## Exercise objective
Collect every line below that contains the word "Blender".

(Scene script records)
━━━━━━━━━━━━━━━━━━━━
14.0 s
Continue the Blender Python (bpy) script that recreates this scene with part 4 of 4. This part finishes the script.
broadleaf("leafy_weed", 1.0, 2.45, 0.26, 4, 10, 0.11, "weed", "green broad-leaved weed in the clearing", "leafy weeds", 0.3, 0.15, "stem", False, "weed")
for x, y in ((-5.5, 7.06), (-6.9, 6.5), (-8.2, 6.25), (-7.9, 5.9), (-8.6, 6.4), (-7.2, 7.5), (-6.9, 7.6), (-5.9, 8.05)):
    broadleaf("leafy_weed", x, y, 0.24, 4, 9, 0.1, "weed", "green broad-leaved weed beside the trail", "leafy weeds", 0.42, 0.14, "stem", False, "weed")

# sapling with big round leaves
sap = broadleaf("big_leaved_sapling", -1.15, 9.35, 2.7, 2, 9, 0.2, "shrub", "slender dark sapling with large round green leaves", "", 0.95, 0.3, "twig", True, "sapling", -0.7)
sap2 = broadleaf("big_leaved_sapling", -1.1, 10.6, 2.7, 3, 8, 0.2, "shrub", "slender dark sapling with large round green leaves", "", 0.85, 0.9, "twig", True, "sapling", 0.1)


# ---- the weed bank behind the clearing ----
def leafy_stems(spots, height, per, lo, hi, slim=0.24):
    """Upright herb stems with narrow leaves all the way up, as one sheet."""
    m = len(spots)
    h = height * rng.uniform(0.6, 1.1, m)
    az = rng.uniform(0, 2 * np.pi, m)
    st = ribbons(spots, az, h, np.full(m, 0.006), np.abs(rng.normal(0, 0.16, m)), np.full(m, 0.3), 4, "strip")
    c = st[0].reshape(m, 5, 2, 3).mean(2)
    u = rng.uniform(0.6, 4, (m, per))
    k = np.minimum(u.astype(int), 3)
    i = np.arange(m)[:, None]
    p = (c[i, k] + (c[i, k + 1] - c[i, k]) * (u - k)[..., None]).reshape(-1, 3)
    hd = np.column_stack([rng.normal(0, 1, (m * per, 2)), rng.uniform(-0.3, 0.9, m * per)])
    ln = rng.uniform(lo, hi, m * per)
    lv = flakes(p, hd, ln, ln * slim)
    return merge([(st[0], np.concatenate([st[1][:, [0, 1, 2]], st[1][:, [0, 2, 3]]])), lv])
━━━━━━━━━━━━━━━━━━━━
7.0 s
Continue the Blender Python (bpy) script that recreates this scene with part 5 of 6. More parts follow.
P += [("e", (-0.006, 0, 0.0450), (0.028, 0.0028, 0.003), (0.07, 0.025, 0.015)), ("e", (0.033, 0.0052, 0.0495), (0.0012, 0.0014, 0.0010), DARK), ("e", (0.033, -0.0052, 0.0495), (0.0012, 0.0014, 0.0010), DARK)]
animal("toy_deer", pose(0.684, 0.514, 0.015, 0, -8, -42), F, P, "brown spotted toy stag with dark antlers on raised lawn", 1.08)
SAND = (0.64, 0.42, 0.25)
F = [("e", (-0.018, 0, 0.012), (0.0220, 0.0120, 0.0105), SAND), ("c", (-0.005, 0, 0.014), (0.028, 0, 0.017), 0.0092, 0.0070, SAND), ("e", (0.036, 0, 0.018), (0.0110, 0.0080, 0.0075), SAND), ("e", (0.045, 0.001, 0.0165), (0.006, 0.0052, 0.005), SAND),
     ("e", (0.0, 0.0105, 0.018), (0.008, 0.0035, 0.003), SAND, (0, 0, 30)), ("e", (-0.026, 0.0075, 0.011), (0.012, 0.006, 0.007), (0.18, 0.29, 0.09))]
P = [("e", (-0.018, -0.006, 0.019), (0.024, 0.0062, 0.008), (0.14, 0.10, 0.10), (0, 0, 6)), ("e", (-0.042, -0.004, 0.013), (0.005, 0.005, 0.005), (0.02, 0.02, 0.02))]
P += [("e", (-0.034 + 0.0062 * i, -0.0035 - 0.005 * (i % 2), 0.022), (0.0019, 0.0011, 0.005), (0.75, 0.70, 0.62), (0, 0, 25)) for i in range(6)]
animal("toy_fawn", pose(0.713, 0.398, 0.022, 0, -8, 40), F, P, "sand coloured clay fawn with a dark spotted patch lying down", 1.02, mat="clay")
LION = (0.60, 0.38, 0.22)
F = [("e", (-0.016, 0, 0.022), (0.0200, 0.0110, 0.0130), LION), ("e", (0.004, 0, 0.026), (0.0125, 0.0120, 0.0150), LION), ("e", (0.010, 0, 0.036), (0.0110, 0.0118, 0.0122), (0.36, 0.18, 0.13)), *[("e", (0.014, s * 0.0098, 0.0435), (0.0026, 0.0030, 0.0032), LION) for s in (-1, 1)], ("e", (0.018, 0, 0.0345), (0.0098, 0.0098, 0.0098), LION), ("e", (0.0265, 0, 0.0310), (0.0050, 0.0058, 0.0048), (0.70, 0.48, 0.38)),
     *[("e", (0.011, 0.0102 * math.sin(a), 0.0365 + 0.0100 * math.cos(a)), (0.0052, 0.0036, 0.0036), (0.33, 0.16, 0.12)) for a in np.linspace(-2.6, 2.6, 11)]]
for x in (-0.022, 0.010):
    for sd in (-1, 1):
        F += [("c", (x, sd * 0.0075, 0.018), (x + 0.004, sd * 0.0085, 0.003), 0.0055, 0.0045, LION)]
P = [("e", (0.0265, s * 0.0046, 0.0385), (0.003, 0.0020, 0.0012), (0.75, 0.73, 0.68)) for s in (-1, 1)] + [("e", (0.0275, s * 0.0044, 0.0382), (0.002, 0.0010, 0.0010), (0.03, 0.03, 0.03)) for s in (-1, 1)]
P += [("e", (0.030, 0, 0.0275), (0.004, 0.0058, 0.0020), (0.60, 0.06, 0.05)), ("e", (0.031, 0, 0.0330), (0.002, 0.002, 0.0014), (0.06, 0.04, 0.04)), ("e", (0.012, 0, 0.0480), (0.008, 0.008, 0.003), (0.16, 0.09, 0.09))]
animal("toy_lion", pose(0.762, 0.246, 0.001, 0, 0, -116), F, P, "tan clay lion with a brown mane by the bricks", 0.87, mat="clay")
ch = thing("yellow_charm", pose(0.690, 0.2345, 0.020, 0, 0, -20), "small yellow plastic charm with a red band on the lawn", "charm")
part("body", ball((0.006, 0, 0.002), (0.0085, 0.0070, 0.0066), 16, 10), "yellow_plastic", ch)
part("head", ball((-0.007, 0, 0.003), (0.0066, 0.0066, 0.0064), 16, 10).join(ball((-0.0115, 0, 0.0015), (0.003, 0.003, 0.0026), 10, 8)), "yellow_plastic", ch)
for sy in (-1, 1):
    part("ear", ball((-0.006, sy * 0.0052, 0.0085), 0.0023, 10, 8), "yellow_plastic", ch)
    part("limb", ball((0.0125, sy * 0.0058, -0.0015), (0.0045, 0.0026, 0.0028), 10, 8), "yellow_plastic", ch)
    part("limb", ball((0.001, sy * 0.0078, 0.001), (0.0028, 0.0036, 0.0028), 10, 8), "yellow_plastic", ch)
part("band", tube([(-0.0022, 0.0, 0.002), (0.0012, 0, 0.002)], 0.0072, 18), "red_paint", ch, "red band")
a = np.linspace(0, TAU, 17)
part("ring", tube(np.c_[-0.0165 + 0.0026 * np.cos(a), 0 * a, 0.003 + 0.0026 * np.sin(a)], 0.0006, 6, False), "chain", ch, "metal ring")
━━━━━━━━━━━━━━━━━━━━
## Solution below
Continue the Blender Python (bpy) script that recreates this scene with part 4 of 4. This part finishes the script.
Continue the Blender Python (bpy) script that recreates this scene with part 5 of 6. More parts follow.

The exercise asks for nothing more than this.